▶ _Brief_:
Provide nothing but the number of lines containing the string "exposures".
--- --- ---
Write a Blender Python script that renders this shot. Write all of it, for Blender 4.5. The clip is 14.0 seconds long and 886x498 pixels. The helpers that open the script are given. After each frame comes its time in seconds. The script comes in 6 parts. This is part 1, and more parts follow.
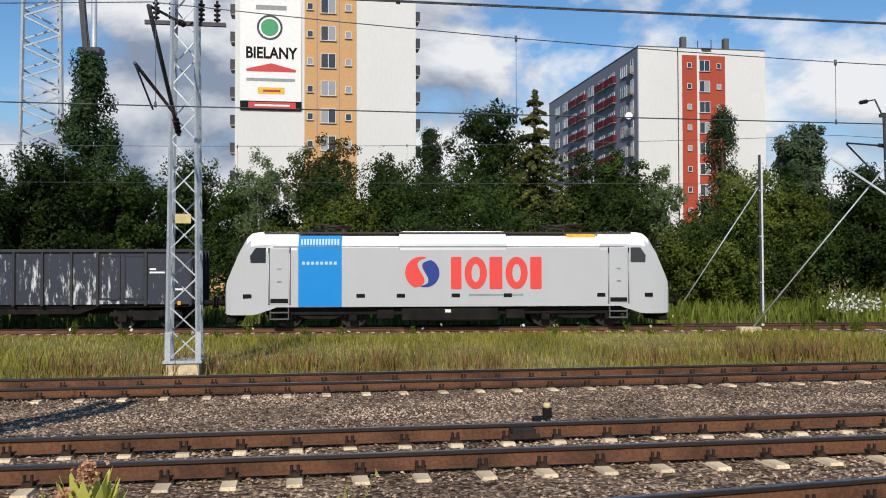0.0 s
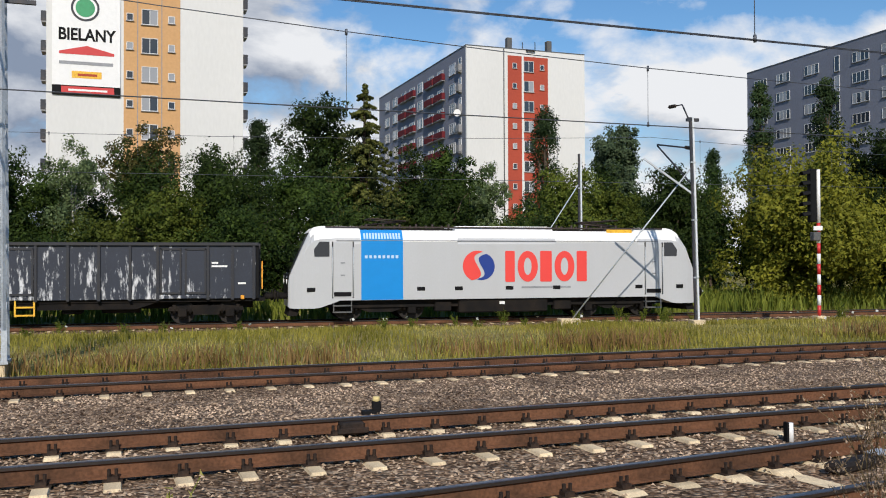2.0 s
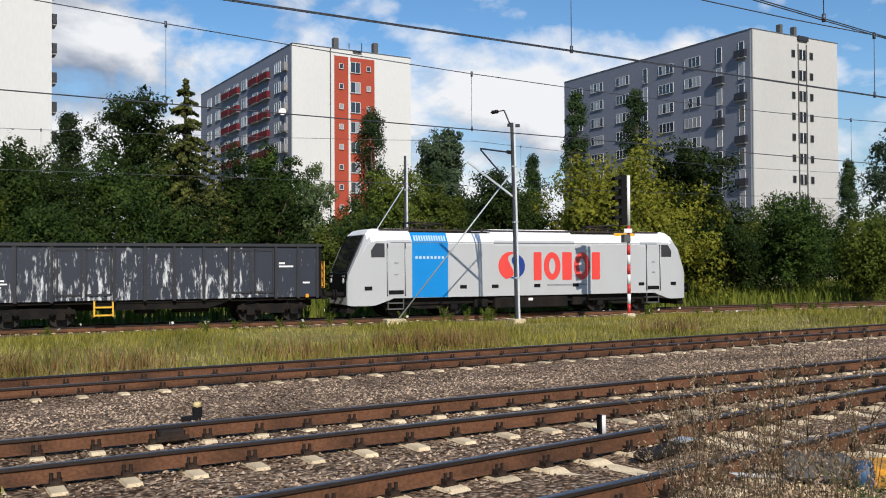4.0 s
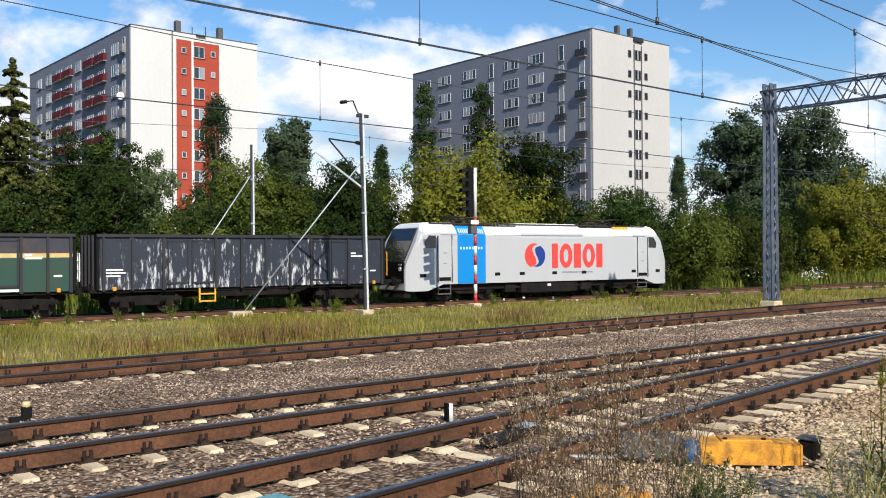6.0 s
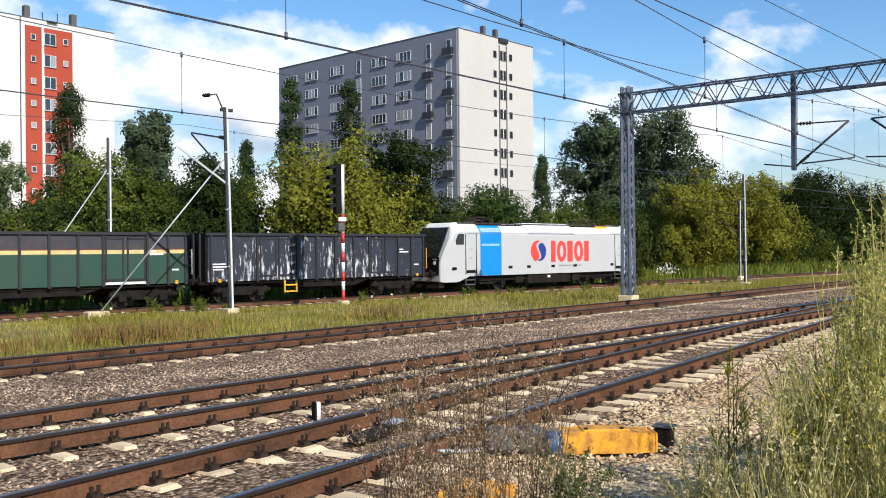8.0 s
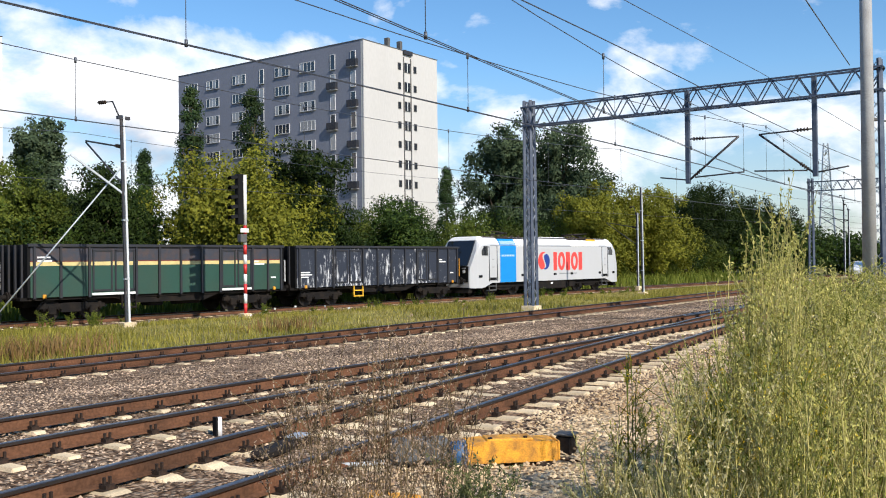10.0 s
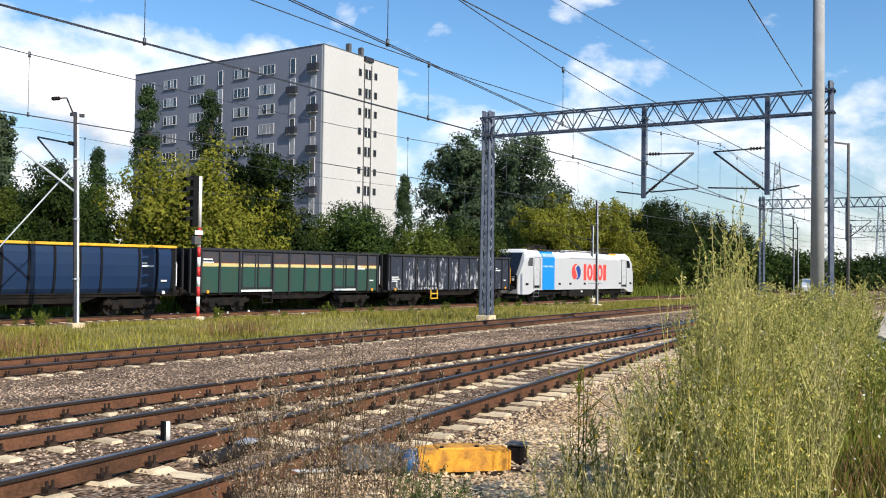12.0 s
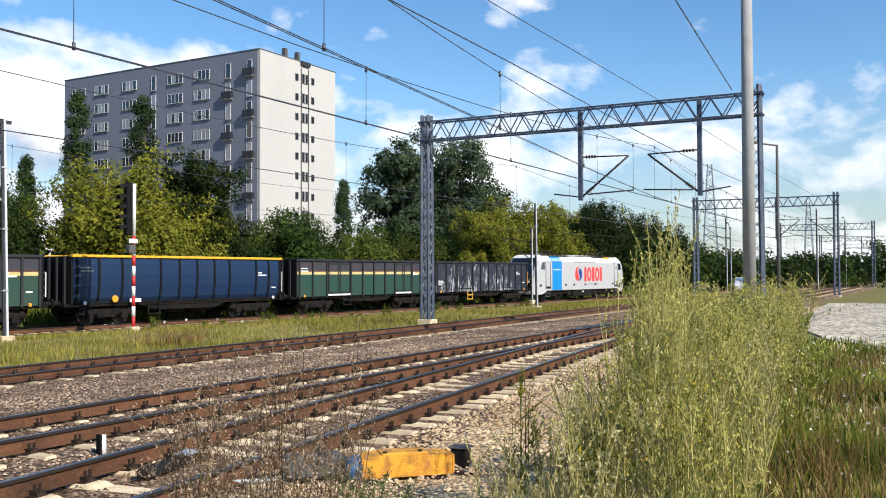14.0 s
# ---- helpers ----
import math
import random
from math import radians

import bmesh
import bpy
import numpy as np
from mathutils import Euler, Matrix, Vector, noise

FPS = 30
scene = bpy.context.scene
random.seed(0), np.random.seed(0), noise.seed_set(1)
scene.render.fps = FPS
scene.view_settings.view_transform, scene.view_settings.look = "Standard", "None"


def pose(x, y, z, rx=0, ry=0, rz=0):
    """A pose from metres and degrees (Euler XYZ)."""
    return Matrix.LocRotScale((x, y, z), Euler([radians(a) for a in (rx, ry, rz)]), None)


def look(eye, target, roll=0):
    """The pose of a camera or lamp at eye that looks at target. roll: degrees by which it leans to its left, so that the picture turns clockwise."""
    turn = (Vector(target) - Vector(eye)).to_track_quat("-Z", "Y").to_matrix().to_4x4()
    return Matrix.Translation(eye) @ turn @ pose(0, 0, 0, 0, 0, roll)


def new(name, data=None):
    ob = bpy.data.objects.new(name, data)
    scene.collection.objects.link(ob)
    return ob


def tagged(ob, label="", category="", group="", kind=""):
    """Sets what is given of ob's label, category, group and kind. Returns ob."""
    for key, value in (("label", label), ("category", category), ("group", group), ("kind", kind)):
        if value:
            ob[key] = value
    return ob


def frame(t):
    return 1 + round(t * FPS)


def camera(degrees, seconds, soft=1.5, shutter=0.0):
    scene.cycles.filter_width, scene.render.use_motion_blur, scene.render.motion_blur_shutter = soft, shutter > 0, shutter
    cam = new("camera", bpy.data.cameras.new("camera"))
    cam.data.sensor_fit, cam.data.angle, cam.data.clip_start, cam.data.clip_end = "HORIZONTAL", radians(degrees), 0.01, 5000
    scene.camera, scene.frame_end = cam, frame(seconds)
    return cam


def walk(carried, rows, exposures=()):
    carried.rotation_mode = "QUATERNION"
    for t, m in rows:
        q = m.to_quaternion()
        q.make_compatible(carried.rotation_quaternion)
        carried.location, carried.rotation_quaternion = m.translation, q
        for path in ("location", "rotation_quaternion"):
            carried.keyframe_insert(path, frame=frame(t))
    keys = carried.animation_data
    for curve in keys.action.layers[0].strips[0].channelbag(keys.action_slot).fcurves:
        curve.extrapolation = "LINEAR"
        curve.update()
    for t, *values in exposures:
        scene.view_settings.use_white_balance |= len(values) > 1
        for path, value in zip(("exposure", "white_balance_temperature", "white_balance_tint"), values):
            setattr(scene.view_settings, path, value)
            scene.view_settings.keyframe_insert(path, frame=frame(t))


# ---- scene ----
--- --- ---
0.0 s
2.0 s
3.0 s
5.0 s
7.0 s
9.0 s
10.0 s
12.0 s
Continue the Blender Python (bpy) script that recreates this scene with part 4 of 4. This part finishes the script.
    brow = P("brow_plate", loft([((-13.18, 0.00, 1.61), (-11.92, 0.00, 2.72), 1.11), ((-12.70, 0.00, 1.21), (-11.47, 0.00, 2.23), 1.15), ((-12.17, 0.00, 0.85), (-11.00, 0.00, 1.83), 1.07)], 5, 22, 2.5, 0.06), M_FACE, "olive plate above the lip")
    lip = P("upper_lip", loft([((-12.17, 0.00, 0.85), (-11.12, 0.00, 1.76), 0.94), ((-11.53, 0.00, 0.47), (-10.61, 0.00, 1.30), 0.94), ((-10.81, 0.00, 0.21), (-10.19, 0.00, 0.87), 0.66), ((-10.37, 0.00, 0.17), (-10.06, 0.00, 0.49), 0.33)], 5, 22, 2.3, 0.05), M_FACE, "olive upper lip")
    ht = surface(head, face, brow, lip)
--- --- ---
▶ _Output below_:
2